Friday, June 7, 2013

Short Round: Now You See Me (2013) **/*****

Louis Leterrier has proven himself to be a capable enough filmmaker in the past. He hasn’t done anything that’s been worth crowing about, but his Transporter movies were dumb enough fun, his Incredible Hulk was a good deal more respectable than what Ang Lee was able to do with the property, and while his Clash of the Titans wasn’t all that well received, most of the complaints stemmed from its shoddy 3D conversion and not his filmmaking. The point is, while he’s certainly nobody’s favorite director, it seemed pretty clear that Leterrier was a capable enough hand that he wouldn’t be able to completely waste a cast that includes names like Jesse Eisenberg, Woody Harrelson, Mark Ruffalo, Isla Fisher, Dave Franco, Mélanie Laurent, Morgan Freeman, and Michael Caine. Against all odds though, Now You See Me is indeed the seemingly impossible movie that can be handed all of that incredible talent and then completely waste it.

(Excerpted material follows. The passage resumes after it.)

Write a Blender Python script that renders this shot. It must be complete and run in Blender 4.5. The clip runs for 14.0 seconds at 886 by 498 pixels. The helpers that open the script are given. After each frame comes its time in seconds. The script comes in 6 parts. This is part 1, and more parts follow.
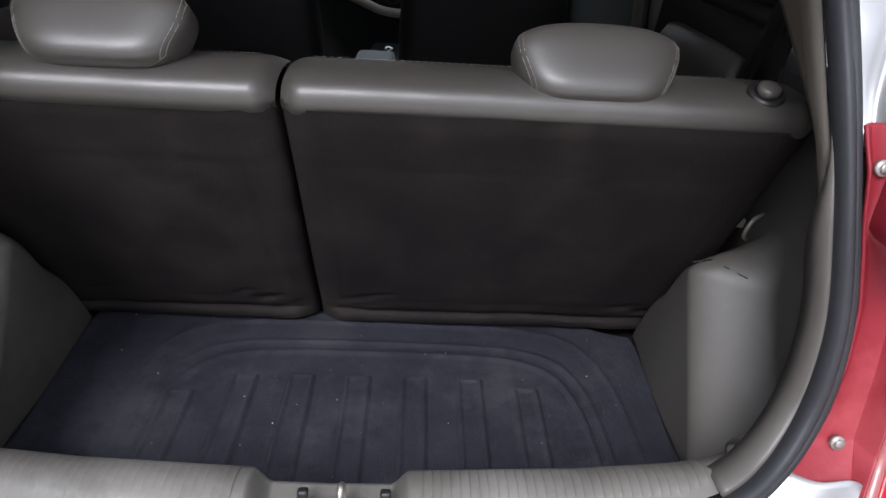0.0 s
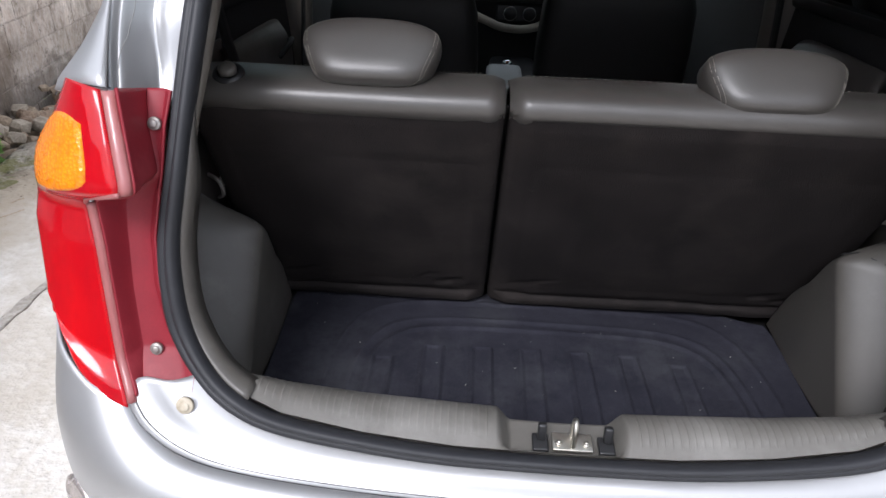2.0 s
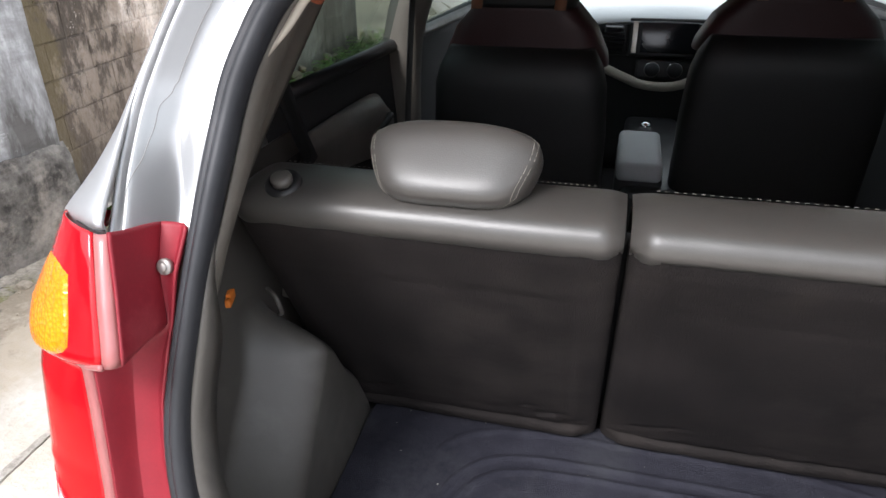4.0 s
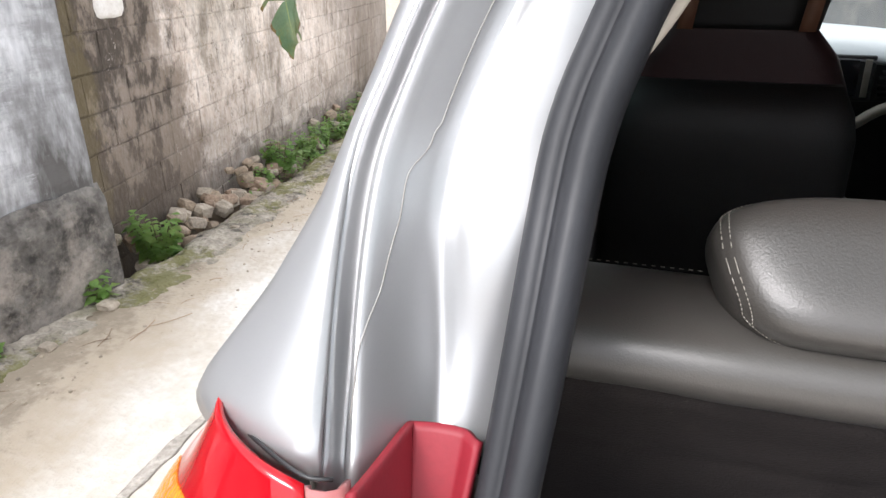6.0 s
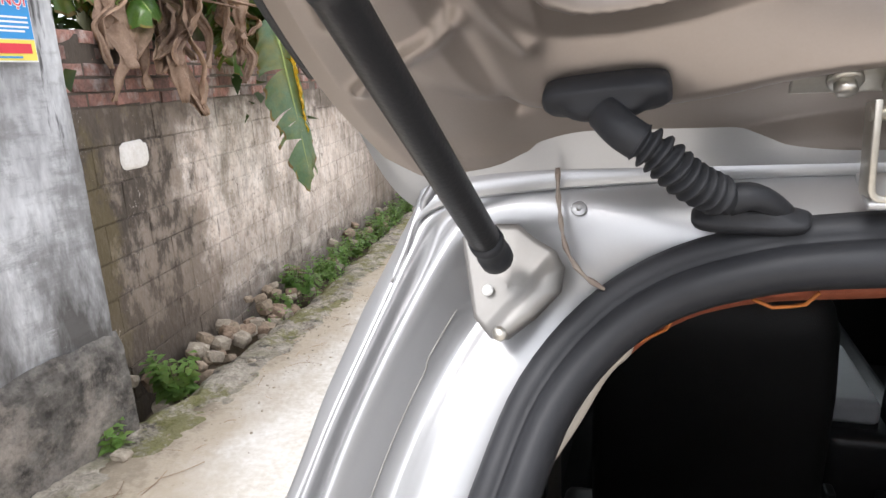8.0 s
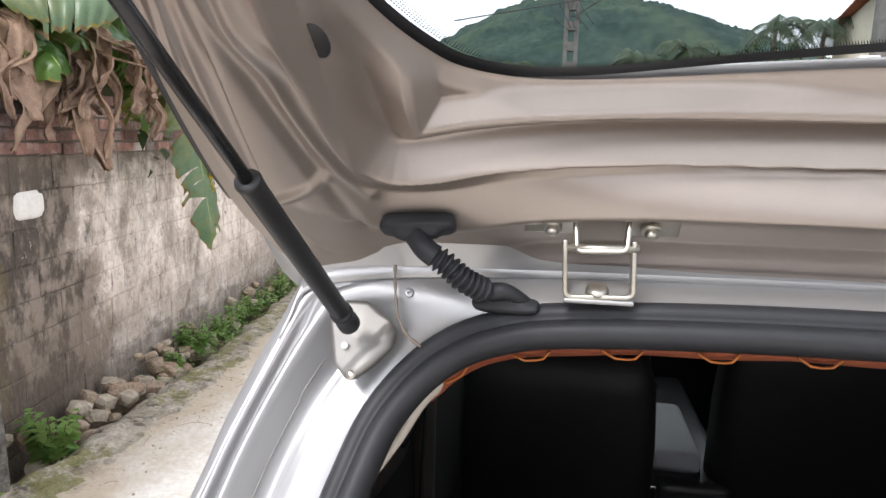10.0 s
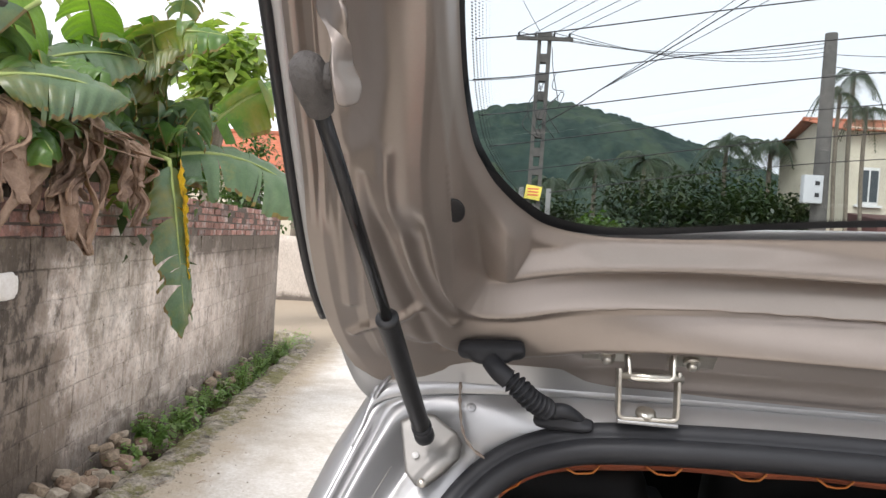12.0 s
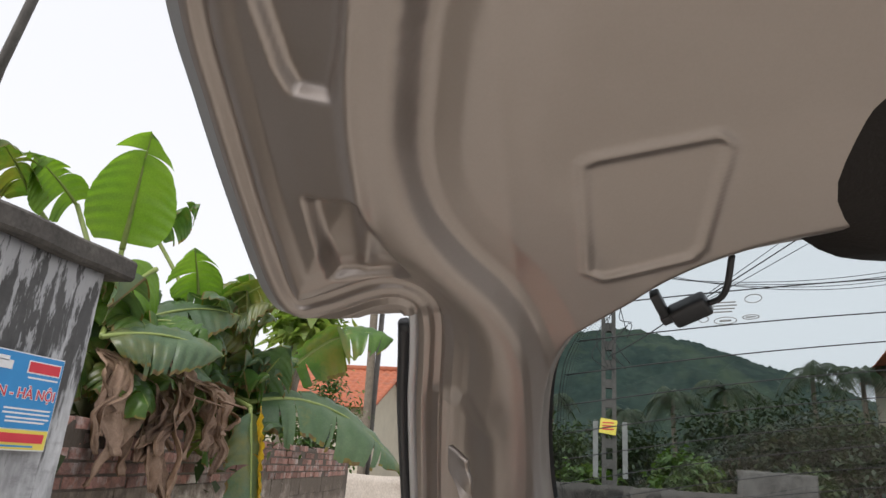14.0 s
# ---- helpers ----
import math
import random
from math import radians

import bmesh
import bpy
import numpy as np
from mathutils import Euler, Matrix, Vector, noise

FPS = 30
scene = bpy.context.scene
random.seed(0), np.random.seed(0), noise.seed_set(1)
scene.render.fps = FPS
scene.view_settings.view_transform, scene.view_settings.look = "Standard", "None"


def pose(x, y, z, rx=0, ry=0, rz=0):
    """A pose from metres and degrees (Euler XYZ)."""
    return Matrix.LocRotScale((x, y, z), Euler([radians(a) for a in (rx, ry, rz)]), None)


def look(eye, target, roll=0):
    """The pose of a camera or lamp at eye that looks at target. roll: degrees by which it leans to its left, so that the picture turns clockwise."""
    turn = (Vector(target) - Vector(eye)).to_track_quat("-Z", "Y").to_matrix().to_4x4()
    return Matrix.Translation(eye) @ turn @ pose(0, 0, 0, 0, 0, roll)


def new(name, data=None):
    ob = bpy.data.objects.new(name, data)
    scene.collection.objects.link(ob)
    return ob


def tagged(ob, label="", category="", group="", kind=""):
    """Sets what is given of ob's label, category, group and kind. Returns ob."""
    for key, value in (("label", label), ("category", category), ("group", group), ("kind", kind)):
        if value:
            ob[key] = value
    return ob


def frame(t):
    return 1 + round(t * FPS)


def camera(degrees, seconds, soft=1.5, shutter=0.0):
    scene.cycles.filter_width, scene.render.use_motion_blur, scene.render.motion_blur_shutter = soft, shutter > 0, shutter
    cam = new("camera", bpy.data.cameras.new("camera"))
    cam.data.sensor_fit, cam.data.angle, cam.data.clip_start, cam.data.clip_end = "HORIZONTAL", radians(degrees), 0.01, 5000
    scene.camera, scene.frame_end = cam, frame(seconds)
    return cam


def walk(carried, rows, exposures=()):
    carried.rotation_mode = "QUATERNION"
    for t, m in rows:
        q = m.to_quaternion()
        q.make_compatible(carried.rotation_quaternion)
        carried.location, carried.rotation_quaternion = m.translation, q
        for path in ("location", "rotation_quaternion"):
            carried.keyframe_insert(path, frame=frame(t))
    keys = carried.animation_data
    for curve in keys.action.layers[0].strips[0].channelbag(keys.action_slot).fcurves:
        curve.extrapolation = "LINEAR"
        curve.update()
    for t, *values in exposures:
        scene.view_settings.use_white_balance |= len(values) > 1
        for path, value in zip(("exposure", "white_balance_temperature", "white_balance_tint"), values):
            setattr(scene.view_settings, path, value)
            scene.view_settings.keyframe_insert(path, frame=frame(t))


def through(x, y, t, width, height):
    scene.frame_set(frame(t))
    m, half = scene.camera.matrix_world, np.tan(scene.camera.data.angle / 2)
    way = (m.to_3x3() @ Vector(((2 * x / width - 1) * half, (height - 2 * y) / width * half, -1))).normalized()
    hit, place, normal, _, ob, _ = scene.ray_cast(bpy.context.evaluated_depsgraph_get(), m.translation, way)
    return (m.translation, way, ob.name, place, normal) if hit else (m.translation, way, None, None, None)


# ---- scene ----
cam = camera(67.5, 14.0)

PATH = [
    (0, (0.087, -0.536, 1.369), (0.182, 1.206, 0.392), 3.8),
    (0.5, (0.006, -0.634, 1.41), (0.037, 1.111, 0.432), 3.6),
    (1, (-0.085, -0.684, 1.409), (-0.085, 1.06, 0.43), 3.3),
    (1.5, (-0.142, -0.738, 1.421), (-0.163, 1.011, 0.45), 3.0),
    (2, (-0.159, -0.73, 1.423), (-0.223, 1.02, 0.457), 2.3),
    (2.2, (-0.157, -0.704, 1.42), (-0.246, 1.045, 0.454), 1.7),
    (4.3, (-0.128, -0.406, 1.476), (-0.626, 1.335, 0.626), 0.0),
    (4.5, (-0.16, -0.401, 1.484), (-0.663, 1.362, 0.685), 0.8),
    (5, (-0.335, -0.346, 1.456), (-0.848, 1.427, 0.687), 1.8),
    (5.5, (-0.489, -0.217, 1.389), (-0.993, 1.557, 0.614), 1.2),
    (6, (-0.512, -0.119, 1.379), (-1.023, 1.648, 0.593), 0.0),
    (6.5, (-0.521, -0.055, 1.386), (-1.046, 1.708, 0.601), -0.3),
    (7, (-0.513, -0.041, 1.441), (-1.057, 1.725, 0.678), -0.7),
    (7.5, (-0.480, -0.056, 1.495), (-1.050, 1.756, 0.863), -1.2),
    (8, (-0.458, -0.065, 1.552), (-1.06, 1.774, 1.045), -2.7),
    (8.5, (-0.437, -0.102, 1.573), (-1.007, 1.774, 1.179), -0.7),
    (9, (-0.409, -0.148, 1.591), (-0.916, 1.755, 1.242), -0.1),
    (9.2, (-0.4, -0.168, 1.596), (-0.872, 1.744, 1.25), 0.2),
    (11.3, (-0.366, -0.298, 1.625), (-0.574, 1.685, 1.456), 2.3),
    (11.5, (-0.404, -0.306, 1.632), (-0.622, 1.678, 1.505), 2.7),
    (12, (-0.461, -0.326, 1.638), (-0.697, 1.66, 1.6), 3.9),
    (12.5, (-0.469, -0.335, 1.656), (-0.737, 1.645, 1.751), 4.4),
    (13, (-0.476, -0.363, 1.688), (-0.799, 1.59, 1.976), 4.6),
    (13.5, (-0.47, -0.416, 1.711), (-0.864, 1.48, 2.209), 4.7),
    (14, (-0.467, -0.465, 1.738), (-0.928, 1.38, 2.358), 4.3),
]
EXPOSURES = [(0, 1.05, 5950, 15), (1.2, .98, 5950, 15), (2.2, .85, 5950, 15), (4.3, 1.62, 6150, 13), (5.5, 1.58, 6200, 13), (7.0, 1.36, 6250, 13), (9.2, 1.30, 6250, 14), (11.3, 1.24, 6350, 14), (12.5, .62, 6400, 14), (14, .36, 6400, 13)]
walk(cam, [(t, look(eye, target, roll)) for t, eye, target, roll in PATH], EXPOSURES)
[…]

The problem with the movie is that the screenplay is just inept at a fundamental level. In true magician’s fashion, Now You See Me has a lot of tricks up its sleeve that it wants to pull out in the third act. Because of this, it can’t give too much away. Because of this, it can’t really choose a focus or a direction. So what you get is a story where a pair of cops (Laurent and Ruffalo) play a game of cat and mouse with a quarter of magician bank robbers (Eisenberg, Fisher, Harrelson, and Franco), and you’re not really sure who it is you’re supposed to like, who it is you’re supposed to be rooting for, or really who any of these people are in the first place. There are mysteries at hand, so everything needs to be played close to the vest, and a movie that isn’t opening up to you just isn’t any fun. 

In another parallel to a magician’s act, Now You See Me needs to set a lot of pieces in place so that everything can play out the way it needs to in its third act, and what that translates to is a whole bunch of expositional dialogue. Mouthful upon mouthful of expositional dialogue, and presented-in-real-time stage shows where fake magic tricks that aren’t really happening are presented to you in painstaking detail, as if you actually care to see them. Isn’t the entire point of a magic show that it’s being done live in front of you, where you should be able to explain how what you’re seeing is being done? Who the heck wants to watch magic tricks on film, where any amount of effects work can alter what it is you’re watching? Nobody, that’s who. Now You See Me is a movie that’s chock full of personalities, but it’s so worried about telling its complicated story that it never even bothers to develop or showcase any of their characters. What a spectacular bore. And, for the record, I guessed where its stupid mystery was going by the end of the first act, so the story it burns so many calories telling isn’t even as clever as the filmmakers thought it was in the first place. How frustrating. It’s a good thing Mélanie Laurent is so damn adorable, or this might have been a one star movie.